• WRITTEN TASK: Write out each line in which the string "More" is present.

▬▬▬

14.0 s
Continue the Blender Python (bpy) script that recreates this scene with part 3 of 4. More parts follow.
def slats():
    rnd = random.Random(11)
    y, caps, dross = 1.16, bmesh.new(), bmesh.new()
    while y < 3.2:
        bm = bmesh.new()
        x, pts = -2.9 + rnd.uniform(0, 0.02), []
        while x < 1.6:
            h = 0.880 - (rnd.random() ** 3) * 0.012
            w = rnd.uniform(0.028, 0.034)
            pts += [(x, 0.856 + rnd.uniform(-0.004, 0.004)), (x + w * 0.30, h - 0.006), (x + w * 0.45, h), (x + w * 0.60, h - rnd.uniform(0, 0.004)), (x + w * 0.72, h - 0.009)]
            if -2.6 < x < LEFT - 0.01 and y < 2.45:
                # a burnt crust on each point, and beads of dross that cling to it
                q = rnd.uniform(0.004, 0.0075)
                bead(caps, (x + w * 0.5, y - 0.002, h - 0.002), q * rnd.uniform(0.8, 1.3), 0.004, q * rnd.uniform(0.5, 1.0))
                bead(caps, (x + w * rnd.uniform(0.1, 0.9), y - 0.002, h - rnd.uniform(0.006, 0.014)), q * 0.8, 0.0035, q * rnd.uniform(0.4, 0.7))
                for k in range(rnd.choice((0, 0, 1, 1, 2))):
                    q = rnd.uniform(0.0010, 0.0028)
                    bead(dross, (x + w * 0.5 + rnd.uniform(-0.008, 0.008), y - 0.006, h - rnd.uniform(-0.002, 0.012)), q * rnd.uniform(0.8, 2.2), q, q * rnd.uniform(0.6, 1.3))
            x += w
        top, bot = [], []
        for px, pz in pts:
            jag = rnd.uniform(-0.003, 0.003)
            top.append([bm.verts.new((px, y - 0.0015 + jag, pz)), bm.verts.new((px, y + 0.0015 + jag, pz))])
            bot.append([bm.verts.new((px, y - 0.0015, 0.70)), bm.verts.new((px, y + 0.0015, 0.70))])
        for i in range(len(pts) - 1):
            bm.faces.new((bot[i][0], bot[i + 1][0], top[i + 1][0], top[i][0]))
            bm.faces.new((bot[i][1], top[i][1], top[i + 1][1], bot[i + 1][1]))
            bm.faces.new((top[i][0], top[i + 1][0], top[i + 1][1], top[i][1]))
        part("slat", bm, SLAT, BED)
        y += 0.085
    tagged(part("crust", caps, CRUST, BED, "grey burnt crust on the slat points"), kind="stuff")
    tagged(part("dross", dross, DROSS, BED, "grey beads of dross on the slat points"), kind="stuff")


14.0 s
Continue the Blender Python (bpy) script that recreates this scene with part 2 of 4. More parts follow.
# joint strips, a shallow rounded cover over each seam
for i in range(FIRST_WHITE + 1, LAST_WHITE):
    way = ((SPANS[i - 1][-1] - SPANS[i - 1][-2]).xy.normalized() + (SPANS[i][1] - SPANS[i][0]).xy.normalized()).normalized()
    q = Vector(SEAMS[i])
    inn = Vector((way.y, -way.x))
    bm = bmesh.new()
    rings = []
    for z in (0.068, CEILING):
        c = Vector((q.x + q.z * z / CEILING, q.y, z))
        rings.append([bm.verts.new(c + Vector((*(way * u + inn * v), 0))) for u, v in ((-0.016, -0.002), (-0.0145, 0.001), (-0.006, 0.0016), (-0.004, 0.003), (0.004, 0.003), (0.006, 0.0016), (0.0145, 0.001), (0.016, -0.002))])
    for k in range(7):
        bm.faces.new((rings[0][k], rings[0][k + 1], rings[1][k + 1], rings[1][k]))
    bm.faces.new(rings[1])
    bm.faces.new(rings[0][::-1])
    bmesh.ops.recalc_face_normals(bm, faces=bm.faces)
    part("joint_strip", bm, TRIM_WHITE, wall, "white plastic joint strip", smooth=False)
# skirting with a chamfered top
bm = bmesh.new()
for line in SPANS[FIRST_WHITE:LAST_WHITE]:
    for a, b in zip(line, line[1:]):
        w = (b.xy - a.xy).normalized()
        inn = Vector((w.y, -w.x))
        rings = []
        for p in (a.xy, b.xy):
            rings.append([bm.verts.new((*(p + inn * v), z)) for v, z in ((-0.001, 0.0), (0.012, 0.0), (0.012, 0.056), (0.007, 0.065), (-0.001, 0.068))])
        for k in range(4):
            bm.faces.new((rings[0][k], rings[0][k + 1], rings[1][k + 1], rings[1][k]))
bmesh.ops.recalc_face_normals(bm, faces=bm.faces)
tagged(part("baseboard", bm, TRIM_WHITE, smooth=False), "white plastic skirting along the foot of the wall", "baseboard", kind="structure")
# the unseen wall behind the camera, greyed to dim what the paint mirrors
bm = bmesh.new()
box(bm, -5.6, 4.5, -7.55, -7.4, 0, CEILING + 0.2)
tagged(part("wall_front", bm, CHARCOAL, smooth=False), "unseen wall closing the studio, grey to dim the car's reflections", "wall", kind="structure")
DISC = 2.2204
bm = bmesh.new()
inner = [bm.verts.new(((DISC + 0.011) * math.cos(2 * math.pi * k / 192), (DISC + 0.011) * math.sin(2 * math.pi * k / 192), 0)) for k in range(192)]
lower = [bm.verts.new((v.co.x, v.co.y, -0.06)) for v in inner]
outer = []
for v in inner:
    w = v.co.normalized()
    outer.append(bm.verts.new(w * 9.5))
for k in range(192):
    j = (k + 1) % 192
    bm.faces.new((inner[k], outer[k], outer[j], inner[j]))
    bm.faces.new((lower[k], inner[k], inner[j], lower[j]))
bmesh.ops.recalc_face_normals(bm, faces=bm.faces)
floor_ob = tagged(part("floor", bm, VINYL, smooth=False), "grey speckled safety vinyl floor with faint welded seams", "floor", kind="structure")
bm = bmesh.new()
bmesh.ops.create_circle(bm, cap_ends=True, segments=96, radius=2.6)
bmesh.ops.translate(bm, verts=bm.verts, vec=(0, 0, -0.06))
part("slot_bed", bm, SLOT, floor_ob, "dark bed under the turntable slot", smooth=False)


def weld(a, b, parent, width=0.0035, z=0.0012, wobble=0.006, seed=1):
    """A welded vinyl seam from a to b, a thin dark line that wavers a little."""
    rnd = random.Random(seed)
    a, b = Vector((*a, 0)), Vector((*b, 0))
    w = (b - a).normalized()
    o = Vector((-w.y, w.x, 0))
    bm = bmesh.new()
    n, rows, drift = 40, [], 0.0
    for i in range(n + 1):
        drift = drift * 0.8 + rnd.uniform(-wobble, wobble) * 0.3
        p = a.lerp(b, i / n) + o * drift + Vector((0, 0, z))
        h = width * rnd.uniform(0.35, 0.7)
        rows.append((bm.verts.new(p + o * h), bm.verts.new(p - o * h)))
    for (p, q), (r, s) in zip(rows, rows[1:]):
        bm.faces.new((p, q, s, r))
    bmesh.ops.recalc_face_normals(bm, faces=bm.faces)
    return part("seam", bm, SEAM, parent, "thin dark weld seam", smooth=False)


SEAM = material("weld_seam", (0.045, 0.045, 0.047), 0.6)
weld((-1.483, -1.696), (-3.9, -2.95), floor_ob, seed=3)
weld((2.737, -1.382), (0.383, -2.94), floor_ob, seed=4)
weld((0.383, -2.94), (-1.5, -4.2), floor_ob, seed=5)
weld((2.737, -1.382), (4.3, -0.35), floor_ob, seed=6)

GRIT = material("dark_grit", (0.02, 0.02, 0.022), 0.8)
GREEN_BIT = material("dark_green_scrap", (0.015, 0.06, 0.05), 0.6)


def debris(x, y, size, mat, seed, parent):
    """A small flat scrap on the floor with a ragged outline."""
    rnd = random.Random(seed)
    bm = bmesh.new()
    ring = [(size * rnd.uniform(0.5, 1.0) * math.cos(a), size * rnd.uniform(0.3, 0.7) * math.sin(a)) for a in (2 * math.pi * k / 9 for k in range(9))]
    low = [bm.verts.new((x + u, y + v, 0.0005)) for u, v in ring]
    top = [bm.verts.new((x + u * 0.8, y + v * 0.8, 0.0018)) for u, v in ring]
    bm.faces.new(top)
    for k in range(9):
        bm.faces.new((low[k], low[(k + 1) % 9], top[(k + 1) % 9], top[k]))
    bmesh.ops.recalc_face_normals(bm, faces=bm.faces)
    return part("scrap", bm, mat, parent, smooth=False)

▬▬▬

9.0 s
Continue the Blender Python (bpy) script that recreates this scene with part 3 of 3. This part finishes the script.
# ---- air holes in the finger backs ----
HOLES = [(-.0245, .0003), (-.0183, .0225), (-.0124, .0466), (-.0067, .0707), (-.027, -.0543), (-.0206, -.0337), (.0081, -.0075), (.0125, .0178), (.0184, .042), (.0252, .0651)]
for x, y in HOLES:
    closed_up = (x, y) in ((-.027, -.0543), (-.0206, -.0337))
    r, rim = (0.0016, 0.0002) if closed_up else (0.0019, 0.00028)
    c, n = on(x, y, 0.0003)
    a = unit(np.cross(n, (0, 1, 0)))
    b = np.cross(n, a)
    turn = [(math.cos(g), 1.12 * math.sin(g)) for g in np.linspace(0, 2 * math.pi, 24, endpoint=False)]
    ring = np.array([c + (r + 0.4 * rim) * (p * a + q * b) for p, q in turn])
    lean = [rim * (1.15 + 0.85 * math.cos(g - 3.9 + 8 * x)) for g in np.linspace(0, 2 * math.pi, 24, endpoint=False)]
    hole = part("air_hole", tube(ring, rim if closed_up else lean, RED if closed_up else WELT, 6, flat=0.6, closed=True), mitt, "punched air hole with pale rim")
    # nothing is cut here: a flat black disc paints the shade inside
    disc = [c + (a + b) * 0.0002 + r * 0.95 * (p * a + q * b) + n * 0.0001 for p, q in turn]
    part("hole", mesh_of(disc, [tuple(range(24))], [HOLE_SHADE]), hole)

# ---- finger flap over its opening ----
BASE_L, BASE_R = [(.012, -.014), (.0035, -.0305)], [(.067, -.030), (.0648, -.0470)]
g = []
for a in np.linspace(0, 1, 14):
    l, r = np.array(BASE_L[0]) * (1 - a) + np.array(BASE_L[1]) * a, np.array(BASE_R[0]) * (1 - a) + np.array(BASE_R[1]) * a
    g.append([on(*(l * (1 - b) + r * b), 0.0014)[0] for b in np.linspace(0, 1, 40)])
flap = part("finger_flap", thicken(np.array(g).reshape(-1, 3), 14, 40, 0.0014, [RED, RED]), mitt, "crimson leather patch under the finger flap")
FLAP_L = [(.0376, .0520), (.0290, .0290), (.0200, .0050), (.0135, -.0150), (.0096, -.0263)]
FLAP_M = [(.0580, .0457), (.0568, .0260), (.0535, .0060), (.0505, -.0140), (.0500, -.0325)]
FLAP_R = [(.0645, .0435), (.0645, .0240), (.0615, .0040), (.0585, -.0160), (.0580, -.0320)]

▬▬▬

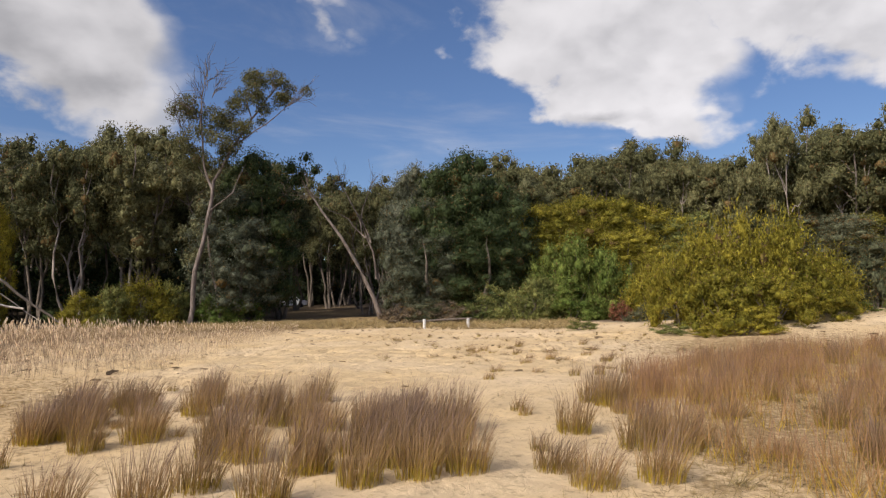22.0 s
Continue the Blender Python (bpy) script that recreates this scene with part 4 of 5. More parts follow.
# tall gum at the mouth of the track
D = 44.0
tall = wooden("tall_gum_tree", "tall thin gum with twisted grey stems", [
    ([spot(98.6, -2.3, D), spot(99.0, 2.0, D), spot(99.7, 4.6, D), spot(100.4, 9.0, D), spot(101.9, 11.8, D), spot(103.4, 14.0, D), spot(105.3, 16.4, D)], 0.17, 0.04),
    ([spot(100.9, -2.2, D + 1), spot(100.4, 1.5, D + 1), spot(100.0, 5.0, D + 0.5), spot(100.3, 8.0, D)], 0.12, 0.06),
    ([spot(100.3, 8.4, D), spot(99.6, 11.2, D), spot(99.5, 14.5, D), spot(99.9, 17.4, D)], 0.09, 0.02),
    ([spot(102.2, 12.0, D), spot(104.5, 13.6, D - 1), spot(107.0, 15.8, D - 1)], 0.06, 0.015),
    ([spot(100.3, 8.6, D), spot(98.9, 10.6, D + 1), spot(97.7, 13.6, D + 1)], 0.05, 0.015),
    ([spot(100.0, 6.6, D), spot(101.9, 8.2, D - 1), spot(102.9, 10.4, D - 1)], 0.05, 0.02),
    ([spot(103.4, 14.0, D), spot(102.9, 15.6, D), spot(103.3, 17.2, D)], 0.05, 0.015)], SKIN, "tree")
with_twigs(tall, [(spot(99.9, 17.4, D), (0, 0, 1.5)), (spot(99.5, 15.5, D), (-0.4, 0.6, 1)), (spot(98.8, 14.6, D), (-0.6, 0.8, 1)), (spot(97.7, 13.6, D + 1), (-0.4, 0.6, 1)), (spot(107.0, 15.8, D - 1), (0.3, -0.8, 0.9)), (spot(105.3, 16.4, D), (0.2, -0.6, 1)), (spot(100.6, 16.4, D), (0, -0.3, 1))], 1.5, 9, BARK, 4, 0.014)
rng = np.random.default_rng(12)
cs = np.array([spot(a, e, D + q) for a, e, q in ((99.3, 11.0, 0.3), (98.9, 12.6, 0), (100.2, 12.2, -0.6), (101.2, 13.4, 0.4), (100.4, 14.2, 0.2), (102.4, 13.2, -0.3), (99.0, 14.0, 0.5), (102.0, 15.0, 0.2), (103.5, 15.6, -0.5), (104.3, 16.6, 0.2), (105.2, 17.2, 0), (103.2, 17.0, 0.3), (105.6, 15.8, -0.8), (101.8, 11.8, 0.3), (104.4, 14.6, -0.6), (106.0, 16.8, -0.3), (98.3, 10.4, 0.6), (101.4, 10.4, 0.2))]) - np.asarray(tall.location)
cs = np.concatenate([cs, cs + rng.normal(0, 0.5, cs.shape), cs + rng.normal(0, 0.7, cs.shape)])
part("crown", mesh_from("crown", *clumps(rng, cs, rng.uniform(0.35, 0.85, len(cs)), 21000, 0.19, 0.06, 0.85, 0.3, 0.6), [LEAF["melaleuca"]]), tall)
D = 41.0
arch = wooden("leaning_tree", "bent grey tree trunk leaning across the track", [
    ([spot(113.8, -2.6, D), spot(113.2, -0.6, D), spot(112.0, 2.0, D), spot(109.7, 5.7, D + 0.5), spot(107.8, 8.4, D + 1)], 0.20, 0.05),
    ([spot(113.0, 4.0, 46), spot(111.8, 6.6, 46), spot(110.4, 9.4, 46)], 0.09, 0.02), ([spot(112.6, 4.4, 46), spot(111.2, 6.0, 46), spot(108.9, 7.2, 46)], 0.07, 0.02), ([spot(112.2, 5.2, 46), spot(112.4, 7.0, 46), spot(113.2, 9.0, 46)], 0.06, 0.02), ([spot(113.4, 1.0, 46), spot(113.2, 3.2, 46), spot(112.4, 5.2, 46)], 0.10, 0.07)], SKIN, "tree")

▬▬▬

• FINAL RESULT:
Continue the Blender Python (bpy) script that recreates this scene with part 3 of 4. More parts follow.
Continue the Blender Python (bpy) script that recreates this scene with part 2 of 4. More parts follow.
Continue the Blender Python (bpy) script that recreates this scene with part 4 of 5. More parts follow.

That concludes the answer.